The flaming church is within walking distance from my house, but farther away than the Our Lady of Perpetual Help Sacred Heart Chapel, a constant reminder of being raised Catholic. I have found unexpected comfort there, when the doors were propped open and the Pentecostal Spanish Catholics had seven hour services on Monday nights, and I wandered in, drawn by the music that floated past the parking lot, into my open kitchen windows. It was spring. It was summer. It was spiritual.
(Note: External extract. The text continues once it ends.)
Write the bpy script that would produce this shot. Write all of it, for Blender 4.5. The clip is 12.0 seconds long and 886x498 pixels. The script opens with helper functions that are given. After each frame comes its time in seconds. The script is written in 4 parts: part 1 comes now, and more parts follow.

"Now there was a great wind, so strong it was splitting mountains and breaking rocks to pieces before the Lord, but the Lord was not in the wind; and after the wind an earthquake, but the Lord was not in the earthquake; and after the earthquake a fire, but the Lord was not in the fire; and after the fire a sound of sheer silence." I Kings 19:11b-12

However, the Episcopal church is on the other side of the tracks, originally commissioned for the Mountain People, wealthy New Yorkers who summered in Bernardsville, arrived by train then took horse-drawn carriages to their summer homes on the mountain. This church was designed by New York architect Napoleon LeBrun and formally dedicated on November 8, 1898. LeBron was the architect for other churches, as well as firehouses, in New York, notably St. Cecilia, Church of the Blessed Sacrament and the Cathedral of Saints Peter and Paul.

Napoleon LeBrun was also the architect for the Metropolitan Life Tower in 1909, the tallest building in the world at the time, which was inspired by the campanile of Piazza San Marco in Venice.

The church in question is St. Bernard's, located at the intersection of two roads. As you drive up from the historic train station, which is a masterpiece of a different aesthetic, by New York architect Bradford L. Gilbert for the Delaware and Lackawanna Railroad in 1899, the church that bursts into small and large burning spectacles, is on the left, up a long sloping road. The high nave and pitched slate roof, with stone from local quarries and details reminiscent of Gothic English country churches, seem incongruous with the surrounding homes and small businesses. The last major fire was in 2004, just after it had been renovated.

"At the still point of the turning world. Neither flesh nor fleshless, Neither from nor towards; at the still point, there the dance is. Except for the still point, there would be no dance. And there is only the dance."